Directed by Claire Denis
Written by Denis and Jon-Paul Fargeau
With Beatrice Dalle, Alex Descas, Vincent Gallo and Tricia Vessey
Distributed by Lot 47 Films
***1/2
TROUBLE EVERY DAY tells two stories in parallel. Denis and Fargeau's narrative is elliptical, trusting the spectator to fill in the gaps, but completely coherent. (They devote a lot of screen time to a seemingly minor character who figures heavily in the finale.) Coré (Dalle) has become a vampire/cannibal as a result of an experimental drug that her husband, Dr. Leo Semenau (Descas), tested on her. This drug seems to cause the urge to kill during sex. Leo does his best to protect Coré from herself, but she sneaks out to commit murder and feed on her victims' blood. Even when left inside, she's able to kill a teenage burglar. Meanwhile, Shane has come to Paris in search of Leo. Ostensibly, he and his wife (Vessey) are there on a honeymoon, but he leaves her alone much of the time and interrupts sex with her to masturbate in the bathroom (leaving an impressive amount of cum on the bathtub and wall.). A former colleague of Leo's, he frantically searches for the doctor, without much luck.
Vincent Gallo has appeared in 3 Denis films: this one, U.S. GO HOME and NENETTE AND BONI. In a 1998 interview with CAHIERS DU CINEMA, he expressed contempt for actors who can transform themselves for each part and a preference for those who always maintain the same persona. To a large degree, he was talking about himself. Shane isn't at all convincing as a research scientist. Scruffy, tense, monolingual, impatient and more than a little pushy, he represents American can-do spirit with a bit of heroin chic thrown in.
The symbolism of TROUBLE EVERY DAY may not break new ground, but the
film has style to burn, as well as emotional substance. First
and foremost, it's a film of textures (especially skin) rather than oneabout
anything. Cinematographer Agnes Godard doesn't "shoot" the actors' bodies.

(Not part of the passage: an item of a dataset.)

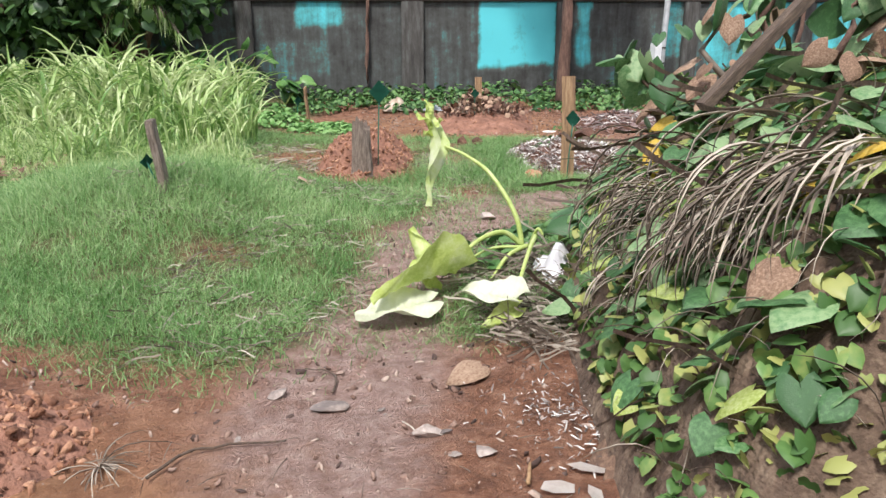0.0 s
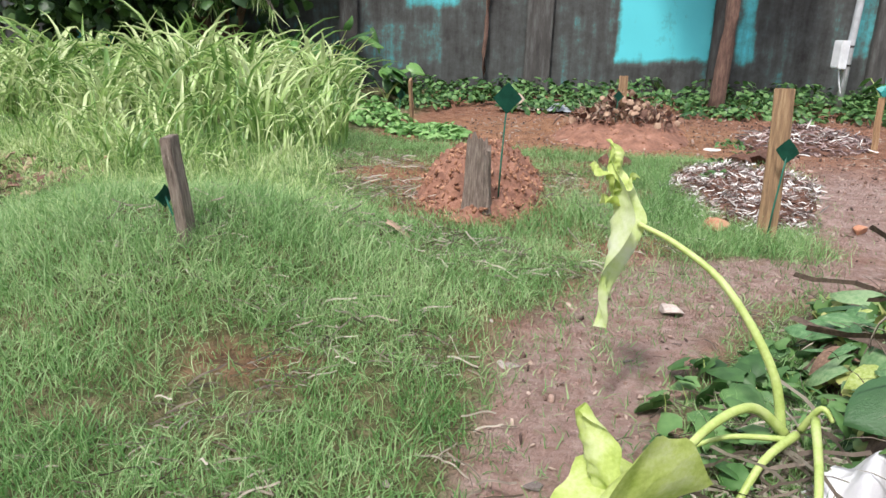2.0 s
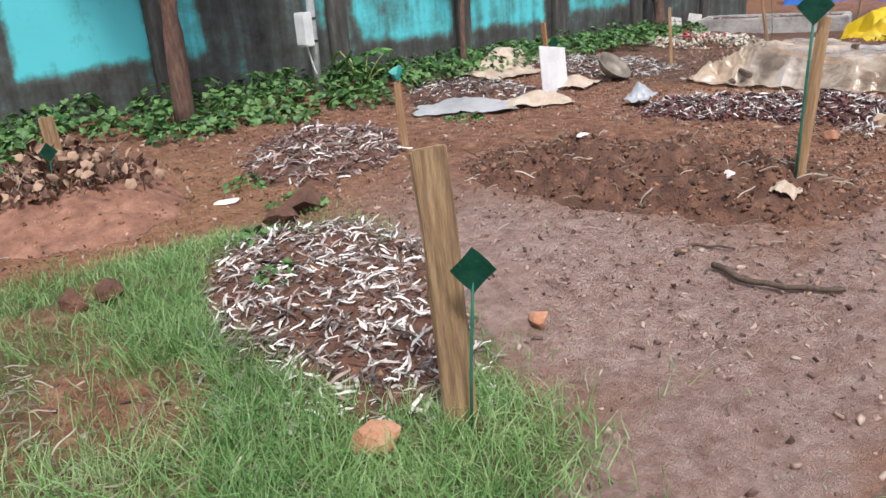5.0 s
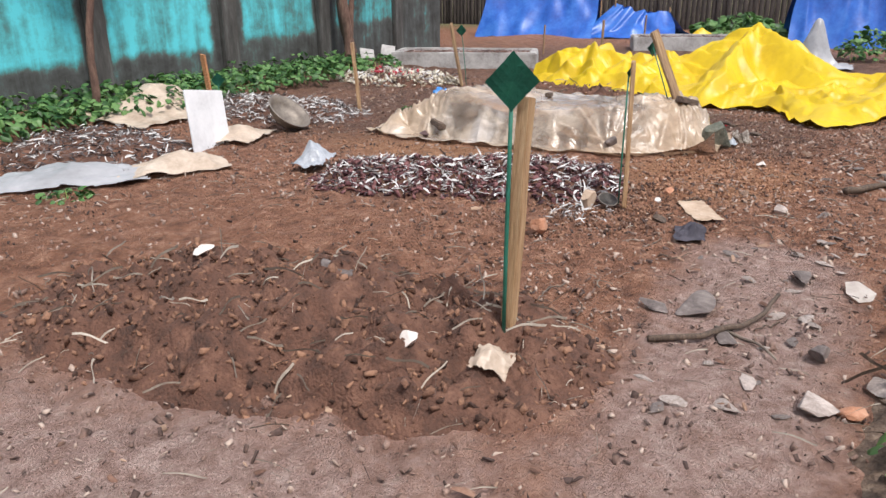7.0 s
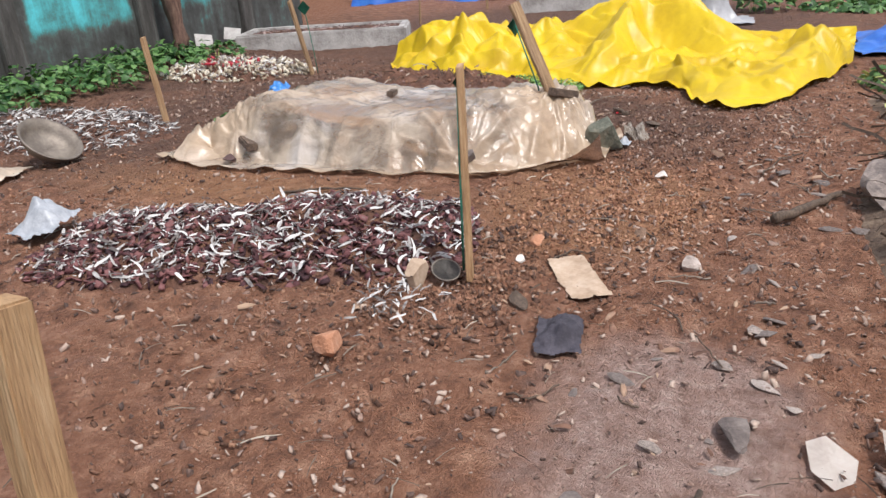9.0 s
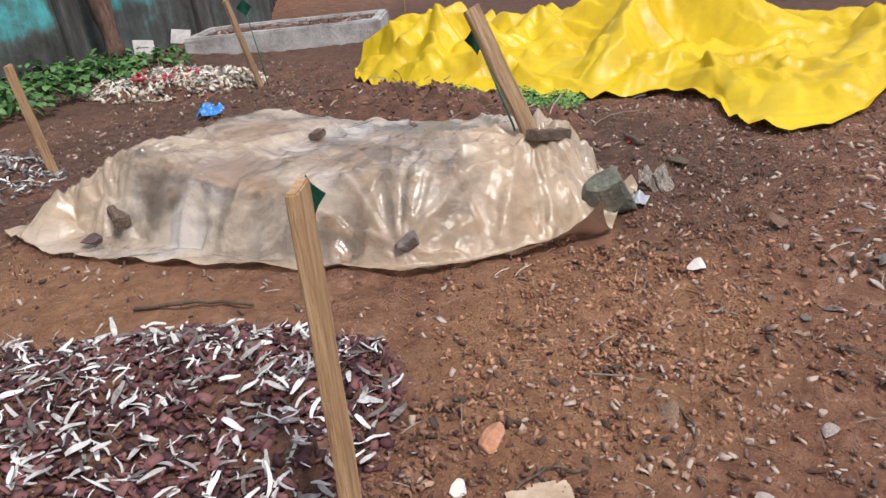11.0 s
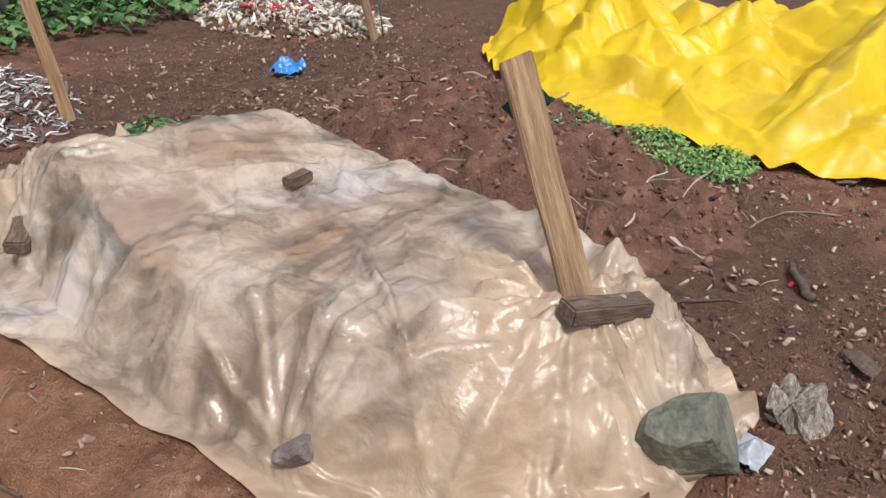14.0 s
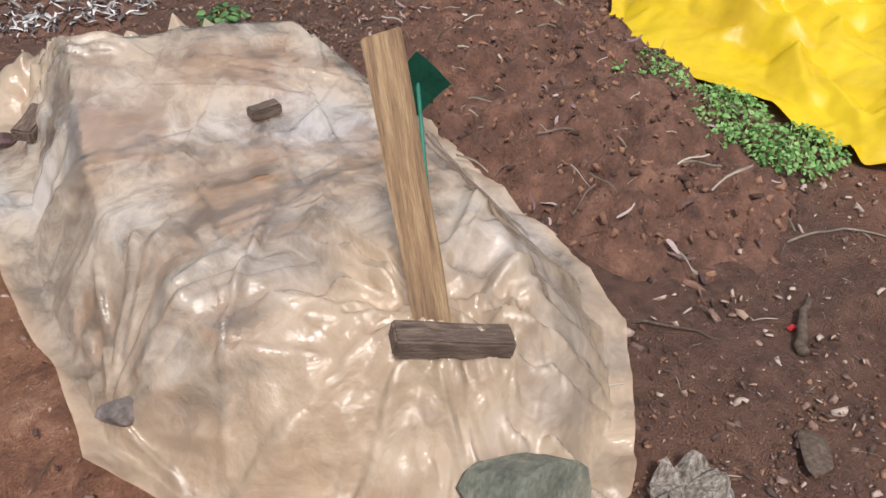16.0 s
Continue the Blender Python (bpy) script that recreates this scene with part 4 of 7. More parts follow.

Her camera caresses them (even during violence.) Far more than BEAU TRAVAIL,
this film's sexuality is polymorphously perverse. In one scene, Gallo and
Vessey's bodies become so intertwined that they're indistinguishable. As
critic Bryant Frazer describes
it, "As Vessey bathes, the camera tracks up her legs and thighs to her
pubic hair, pivots slowly as it crawls the rest of the way over her torso
and shoulders. The visual rhyme comes nearer the end of the film, as Beatrice
takes a lover who has come to liberate her from the prison of her husband's
making, and, unwittingly, sacrifice himself to her. The camera tracks across
tufts of chest hair, magnified to enormous proportions on the movie
screen, lingers on a dark nipple, then twists downward over the slowly
heaving skin so that we're not sure whether
we're heading up the neck or down the belly." If the film has
provoked love-it-or-hate-it responses, one reason may be that it
sexualizes gore.
BEAU TRAVAIL ended with an image of ecstastic release from military ritual. A more conservative film, TROUBLE EVERY DAY presents the flipside of such liberation - or, perhaps, the body succumbing to another form of regulation. In this instance, it's biological rather than social, albeit triggered by a scientific mishap. (Paging Mr. Cronenberg!) In the age of antidepressants whose most common side effect is libidinal, I suppose TROUBLE EVERY DAY is an anti-drug film. The pleasures of the flesh come with more than their fair share of danger. The fragility of skin lies beneath all those loving shots of it. (Even in the very first scene between Shane and his wife, the underlying potential for vampirism is hard to miss.) Here, Denis and Godard's images connect with the film's heart. (The Tindersticks' moody score also helps.) Both Leo and Shane do their best to protect their wives from danger: Coré from her own worst impulses in the former case - even at the cost of her freedom - and Leo's wife from his own in the latter. The results are failures at worst and ambiguous at best. Despite the violence, one walks away from TROUBLE EVERY DAY with an overwhelming melancholy. It just might be the saddest gross-out movie ever made.